> [WHAT TO DO] For each line of the data below that holds "with", copy the line.

## START PROVIDED MATERIAL

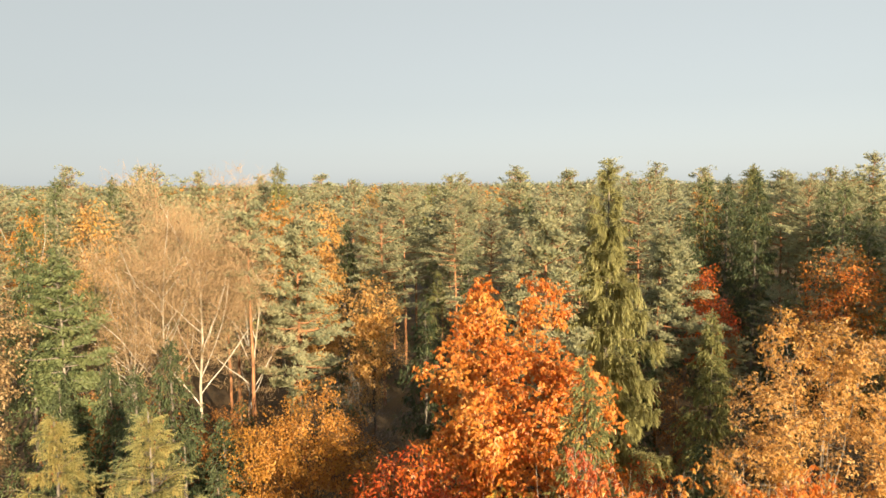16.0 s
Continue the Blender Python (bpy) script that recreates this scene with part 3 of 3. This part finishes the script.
def road_x(y):
    return 20.5 + (y - 30) * 0.66 + 2.0 * math.sin(y * 0.05)


def road_strip():
    sp, n = Soup(), 37
    v = []
    for k in range(n):
        y = -30 + k * 2.6
        for w in (-2.4, -1.6, 0, 1.6, 2.4):
            x = road_x(y) + w + 0.2 * noise.noise(Vector((y * 0.4, w, 0)))
            v.append((x, y, 0.16 + (0.03 if abs(w) < 1 else 0.0) - (0.3 if abs(w) > 2 else 0)))
    f = []
    for k in range(n - 1):
        for i in range(4):
            a = k * 5 + i
            f += [(a, a + 1, a + 6), (a, a + 6, a + 5)]
    sp.add(v, f)
    tagged(new("road", sp.mesh("road", DIRT, True)), "unpaved brown forest road in the shade", "road", kind="structure")


ground_sheet()
road_strip()

# ---- the trees near the camera ----
broadleaf("red_oak", 4.4, 11.4, "young oak with dense deep red autumn leaves",
          [(-0.9, -0.1, 6.4, 3.6, 2.6, 3.4), (0.5, 0.2, 9.1, 2.2, 2.0, 2.1), (1.5, -0.7, 6.6, 2.3, 2.1, 3.2), (0.0, -0.6, 3.2, 3.4, 2.0, 2.3), (-2.2, 0.4, 7.0, 2.0, 1.8, 2.2), (2.9, -0.2, 7.2, 1.5, 1.6, 2.2), (3.3, -0.4, 4.8, 1.5, 1.5, 2.2), (-1.2, 0, 8.9, 1.6, 1.6, 2.0), (1.3, 0.2, 9.0, 1.6, 1.6, 2.0)],
          RED, 1330, 26, 0.2, OAKLEAF, 18, 11, 0.42, 0.21, hang=0.3, fork=2.3, singles=300, bunch=4, gaps=0.31, twigs=1, tilt=0.25, star=True, grain=0.9)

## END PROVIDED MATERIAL

> [PROBLEM SOLUTION]
Continue the Blender Python (bpy) script that recreates this scene with part 3 of 3. This part finishes the script.
broadleaf("red_oak", 4.4, 11.4, "young oak with dense deep red autumn leaves",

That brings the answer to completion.